Milwaukee Choral Artists honor composer Paula Foley Tillen
Paula Foley Tillen composed and arranged music for the Milwaukee Choral Artists from the beginning, 15 years ago. And she’s with MCA to the end, which is near. Sharon Hansen, founder and music director of this remarkable women’s choir, will retire after two more concerts. Rather than try to replace the irreplaceable Hansen, the group will disband.
On Friday (March 1), MCA will honor Tillen by singing seven of her works on the group’s second-last concert ever.
“I had done tons of arrangements, but I was just getting my feet wet as a composer when MCA came along,” Tillen said, in an interview Wednesday. “Sharon would say, ‘We need this hole filled on a program. How would you like to write something?’ She has been a great advocate of my work and got me in the door with publishers.”
Tillen met Hansen through the Master Singers of Milwaukee. Tillen sang in that group when Hansen served as its music director for one year, just after Hansen had come to the University of Wisconsin-Milwaukee to join the music faculty. When Hansen decided to form her own group…
“I said ‘Sign me up!’” Tillen said. “I really dug working with her. Her standards were so high, and that’s what I wanted. She scratched my musical itch.”
Hansen is a brilliant and demanding conductor, the sort with an opinion about every sound on every beat in every bar. Sheworks relentlessly to tune, balance and express. In the beginning, when she couldn’t find enough good men, she settled for a women’s choir and kept it small. Every MCA singer is highly trained and almost as dedicated as Hansen. Their crystalline perfection has been one of the musical wonders of Milwaukee for 15 years.
“Sharon is such a fantastic musician,” Tillen said. “Her whole ethos is that everything is an art song.”
An early MCA triumph involved choral renditions of a full evening of German lieder arranged for treble choir. The group sang with the expressive flexibility of a single voice, an achievement that I, for one, will never forget. That occurred at the Women’s Club of Wisconsin; the MCA will return to that downtown site for Friday’s program.
Tillen, 54, directs the church choir at Southminster Presbyterian in Waukesha and is a long-time adjunct at Pius XI High School, where she currently leads the men’s jazz choir. She also serves as a piano accompanist for many singers, including the superb Leslie Fitzwater. Tillen arranged all the music, played the piano and led the band in Fitzwater’s recent Edith Piaf Onstage at the Skylight Music Theatre. (Fitzwater, by the way, has been an MCA singer for several years.) She’s also composing constantly; Tillen has work on the market with five different publishers.

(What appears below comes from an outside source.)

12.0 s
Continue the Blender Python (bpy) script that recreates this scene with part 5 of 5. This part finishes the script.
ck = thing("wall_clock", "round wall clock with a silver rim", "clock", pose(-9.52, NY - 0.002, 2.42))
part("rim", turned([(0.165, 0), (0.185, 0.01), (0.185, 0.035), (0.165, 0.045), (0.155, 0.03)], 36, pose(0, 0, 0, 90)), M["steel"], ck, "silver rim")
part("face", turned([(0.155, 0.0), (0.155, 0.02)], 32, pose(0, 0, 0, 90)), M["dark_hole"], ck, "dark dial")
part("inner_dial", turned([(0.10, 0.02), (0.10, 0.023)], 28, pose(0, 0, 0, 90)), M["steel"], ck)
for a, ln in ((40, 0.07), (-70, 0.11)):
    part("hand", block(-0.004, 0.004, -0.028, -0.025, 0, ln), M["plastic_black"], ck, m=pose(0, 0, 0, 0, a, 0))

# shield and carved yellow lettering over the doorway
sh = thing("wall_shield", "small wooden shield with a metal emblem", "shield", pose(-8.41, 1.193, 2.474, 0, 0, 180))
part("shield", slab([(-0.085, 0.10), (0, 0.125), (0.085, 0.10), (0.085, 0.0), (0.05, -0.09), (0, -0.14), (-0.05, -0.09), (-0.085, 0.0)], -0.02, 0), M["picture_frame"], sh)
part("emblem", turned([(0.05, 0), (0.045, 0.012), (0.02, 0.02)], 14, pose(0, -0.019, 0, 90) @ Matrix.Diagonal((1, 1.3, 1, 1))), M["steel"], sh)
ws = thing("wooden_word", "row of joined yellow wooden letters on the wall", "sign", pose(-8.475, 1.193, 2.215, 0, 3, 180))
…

Few of those published works originated with MCA, however. When she writes for publication, she makes it easy enough for high school choirs. With the hugely skilled MCA, she pushes the limits.
“The publishers reject them — they say they’re too hard and no one can sing them,” Tillen said. “I know the MCA intimately. It’s an extreme pleasure to tailor music to them. Every time I write for them, I want to show what they can do.”

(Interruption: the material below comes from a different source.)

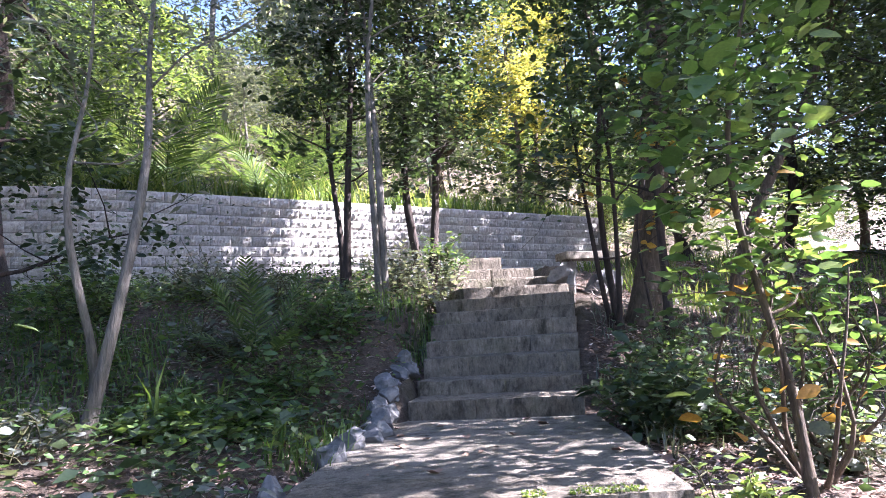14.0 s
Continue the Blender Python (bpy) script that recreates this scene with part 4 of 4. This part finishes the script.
far_chips = scattered(30000, 7.5, 14, 8, 21, 18, None, 0.014)
tagged(new("mulch", leaf_cloud("mulch", far_chips, 0.08, LITTER, NARROW, 0.75)), "pale dead leaves and mulch under the trees", "mulch", kind="stuff")
far_tufts = scattered(9000, 6.2, 14, 9, 21, 19, lambda x, y: patchy(x, y))
blades("grass_tufts", far_tufts, 0.3, 0.02, L_GRASS, "loose sunlit grass on the open slope", 20, 0.6)
bits = scattered(2600, -0.4, 1.4, 0.0, 4.45, 16, None, 0.022)
tagged(new("path_litter", leaf_cloud("path_litter", bits, 0.028, LITTER, SIMPLE, 0.8)), "small dry leaf bits scattered on the path", "leaf litter", kind="stuff")


spill = scattered(2600, -0.3, 1.5, 3.3, 4.5, 91, lambda x, y: np.random.default_rng(92).uniform(0, 1, len(x)) < smooth(3.3, 4.3, y) * 0.8 + smooth(0.7, 1.3, x), 0.024)
tagged(new("path_litter", leaf_cloud("path_litter", spill, 0.045, MULCH, NARROW, 0.8)), "brown mulch spilled over the path below the steps", "leaf litter", kind="stuff")
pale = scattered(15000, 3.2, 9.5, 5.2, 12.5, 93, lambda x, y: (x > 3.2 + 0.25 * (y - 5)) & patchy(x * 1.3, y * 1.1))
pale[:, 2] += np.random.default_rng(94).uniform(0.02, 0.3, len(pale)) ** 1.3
tagged(new("undergrowth", leaf_cloud("undergrowth", pale, 0.06, L_HILL, LEAF4, 0.55)), "low plants on the open slope, leaves paled to look sunlit", "undergrowth", kind="stuff")


def curled_leaf(x, y, z, size, seed, mat, label, name="dead_leaf"):
    rng = np.random.default_rng(seed)
    v, f = LOBED
    w = v.copy() * size
    w[:, 2] += 0.5 * size * (np.abs(v[:, 0]) ** 1.4 + 0.5 * (v[:, 1] - 0.5) ** 2) + 0.02 * size * rng.normal(size=len(w))
    ob = new(name, fast_mesh(name, w, f, mat))
    ob.matrix_basis = pose(x, y, z + 0.008, rng.uniform(-8, 8), rng.uniform(-8, 8), rng.uniform(0, 360))
    tagged(ob, label, "leaf", "dead leaves on the stairs")


rng = random.Random(21)
DEAD = "curled dry brown leaf lying on concrete"
for k in range(34):
    t = rng.uniform(0.05, 0.95)
    u = rng.uniform(-0.85, 0.7)
    a, b = on(FLIGHT_A, 2.0, u, 0.90), on(FLIGHT_B, -0.15, u, 0.985)
    curled_leaf(a[0] + (b[0] - a[0]) * t, a[1] + (b[1] - a[1]) * t, 0.897 + 0.088 * t, rng.uniform(0.05, 0.16), k, LITTER, DEAD)
for k in range(20):
    t = rng.uniform(0.05, 0.95)
    u = rng.uniform(-0.9, 0.6)
    a, b = on(FLIGHT_B, 1.9, u, 2.08), on(FLIGHT_C, 0.05, u, 2.0)
    curled_leaf(a[0] + (b[0] - a[0]) * t, a[1] + (b[1] - a[1]) * t, 2.08 - 0.08 * t, rng.uniform(0.03, 0.1), 50 + k, LITTER, DEAD)
for k in range(26):
    fl, st = rng.choice([(FLIGHT_A, STEPS_A), (FLIGHT_B, STEPS_B)])
    n = rng.randrange(len(st) - 1)
    p = on(fl, st[n][0] + rng.uniform(0.08, 0.28), rng.uniform(st[n][2] + 0.05, st[n][3] - 0.05), st[n][1])
    curled_leaf(*p, rng.uniform(0.03, 0.09), 90 + k, LITTER, DEAD)
for k, (x, y, s) in enumerate([(0.45, 3.4, 0.13), (0.95, 3.75, 0.15), (0.72, 3.55, 0.1), (0.1, 3.1, 0.06), (0.3, 2.6, 0.05)]):
    curled_leaf(x, y, float(ground_z(x, y)) + 0.02, s, 130 + k, LITTER, "large curled brown leaf lying on the stony path")


def red_flower():
    p = on(FLIGHT_B, 1.2, 0.33, 1.70)
    owner = thing("flower", p, "fallen red flower lying on a mossy step", "flower")
    rng = np.random.default_rng(8)
    pos = rng.normal(size=(160, 3)) * np.array([0.03, 0.022, 0.016]) + np.array([0, 0, 0.035])
    tagged(part("petal_mass", leaf_cloud("petal_mass", pos, 0.03, RED, SIMPLE, 0.2, rng), owner), kind="stuff")
    part("stalk", fast_mesh("stalk", *tube([(0, 0, 0.01), (0.04, 0.02, 0.012), (0.08, 0.02, 0.008)], [0.004] * 3, 6), GREENSTEM), owner)


red_flower()


# ---- the road and low wall beyond the slope ----
def make_road():
    v = [(12.5, 15.5, 0), (17, 12.5, 0), (25, 27, 0), (15.5, 31, 0)]
    n = 14
    vs, fs = [], []
    for j in range(n + 1):
        for i in range(n + 1):
            s, t = i / n, j / n
            x = (v[0][0] * (1 - s) + v[1][0] * s) * (1 - t) + (v[3][0] * (1 - s) + v[2][0] * s) * t
            y = (v[0][1] * (1 - s) + v[1][1] * s) * (1 - t) + (v[3][1] * (1 - s) + v[2][1] * s) * t
            vs.append((x, y, float(ground_z(x, y)) + 0.06))
    for j in range(n):
        for i in range(n):
            p = j * (n + 1) + i
            fs.append((p, p + 1, p + n + 2, p + n + 1))
    tagged(new("road", mesh_of("road", vs, fs, ASPHALT, True)), "pale sunlit road beyond the trees", "road", kind="structure")


def make_rubble():
    """A broken slab propped on stones beside the upper steps."""
    cs = [(5.05 + dx, 17.1 + dy + 0.15 * dx, z) for z in (3.66, 3.77) for dy in (0, 0.42) for dx in (0, 0.95)]
    slab = new("broken_slab", worn_block(cs, SLAB, 0.012, 77))
    tagged(slab, "broken pale concrete slab propped on stones by the steps", "slab")
    rng = random.Random(6)
    for k in range(12):
        x, y = 5.0 + rng.uniform(0, 1.1), 16.95 + rng.uniform(0, 0.7)
        ob = new("rock", ROCKS[k % 5])
        ob.matrix_basis = pose(x, y, float(ground_z(x, y)) + rng.uniform(0.02, 0.3), rng.uniform(0, 90), rng.uniform(0, 90), rng.uniform(0, 360)) @ Matrix.Scale(rng.uniform(0.7, 1.2), 4)
        tagged(ob, "rough grey stone in a rubble heap by the steps", "rock", "rubble heap")


def make_sticks():
    """Dry branches lying and leaning about the slopes."""
    rng = np.random.default_rng(44)
    spots = [(0.1, 12.6, 150), (-0.6, 13.1, 20), (0.4, 13.6, 100), (-1.2, 12.9, 60), (0.7, 12.2, 170), (5.2, 16.4, 80), (5.6, 16.0, 130), (5.0, 15.9, 30), (4.9, 16.6, 110), (-1.3, 7.4, 40), (-2.2, 8.0, 75), (2.6, 3.6, 50), (3.2, 3.0, 110), (2.2, 3.1, 160), (5.6, 14.6, 20), (6.3, 13.6, 60)]
    for k, (x, y, a) in enumerate(spots):
        ln = rng.uniform(0.5, 1.1)
        rise = rng.uniform(0.05, 0.5)
        e = (math.cos(radians(a)) * ln, math.sin(radians(a)) * ln)
        z1 = float(ground_z(x + e[0], y + e[1])) - float(ground_z(x, y))
        main = curve_points((0, 0, 0.005), (*e, z1 + rise * (k % 3 == 0) + 0.03), 8, 0.05, rng)
        pieces = [tube(main, np.linspace(0.012, 0.004, 8), 6, 0.08, rng)]
        for _ in range(4):
            i = rng.integers(2, 7)
            pieces.append(tube(curve_points(main[i], main[i] + np.array([rng.normal() * 0.2, rng.normal() * 0.2, abs(rng.normal()) * 0.12]), 5, 0.08, rng), np.linspace(0.006, 0.002, 5), 5, 0.05, rng))
        ob = new("fallen_branch", fast_mesh("fallen_branch", *joined(pieces), GREYBARK))
        ob.matrix_basis = pose(x, y, float(ground_z(x, y)))
        tagged(ob, "dry bare grey branch fallen on the slope", "branch", "fallen branches")


make_rubble()
make_sticks()
for k, (x, y, h) in enumerate([(0.45, 12.7, 0.55), (0.75, 13.4, 0.4), (-0.4, 12.4, 0.5), (1.2, 12.9, 0.35)]):
    q = np.random.default_rng(k).normal(size=(7, 3)) * np.array([0.03, 0.03, 0]) + np.array([x, y, 0])
    q[:, 2] = ground_z(q[:, 0], q[:, 1])
    blades("strap_plant", q, h, 0.03, L_GRASS, "single clump of strap-like green leaves", k, 0.25)


def make_moss():
    """Moss along the worn front edges of the middle flight."""
    rng = np.random.default_rng(31)
    pts = []
    for d, z, l, r in STEPS_B[3:] + STEPS_A[2:3]:
        fl = FLIGHT_B if z > 1 else FLIGHT_A
        for _ in range(900):
            u = l + (r - l) * rng.random()
            if math.sin(u * 5.3 + z * 9) + 0.5 * math.sin(u * 17 + z * 4) < 0.25:
                continue
            pts.append(on(fl, d + 0.015 + abs(rng.normal()) * 0.05, u, z - 0.004))
    blades("moss", np.array(pts), 0.016, 0.014, L_GRASS, "yellow-green moss along the edges of the concrete steps", 32, 0.8)


make_moss()
make_road()
make_wall()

Tillen decided on a career in music largely because of the excellent and inspiring music teachers she encountered at Waukesha North High School. She graduated from Carroll University in 1980 with a piano performance degree. She then found her way in the free-lance life in Greater Milwaukee. The theater attracted her, and she collaborated on a pair of original musicals with Carol Zippel, artistic director of Windfall Theatre. But her pivotal career experience began with a lie.
“Dick Chudnow asked if I could improvise, and I said yes,” Tillen said. Dick Chudnow is the founder of Comedy Sports; the lie landed Tillen a gig as pianist for the Comedy Sportz New Year’s Eve show on January 31, 1985. She was Comedy Sportz’ music director for the next 11 years.
“I couldn’t improvise a lick when I started,” she said. “But I learned how to think on my feet. By the end, I could improvise an evening-length musical. Then I thought that if I could make this stuff up on the fly, I should start writing it down.”
And a composer was born, just about the time MCA came into the world. They grew up together. Musical life will go on for Tillen, Hansen and all the MCA singers when the choir comes to an end. But life won’t be quite the same for any of them.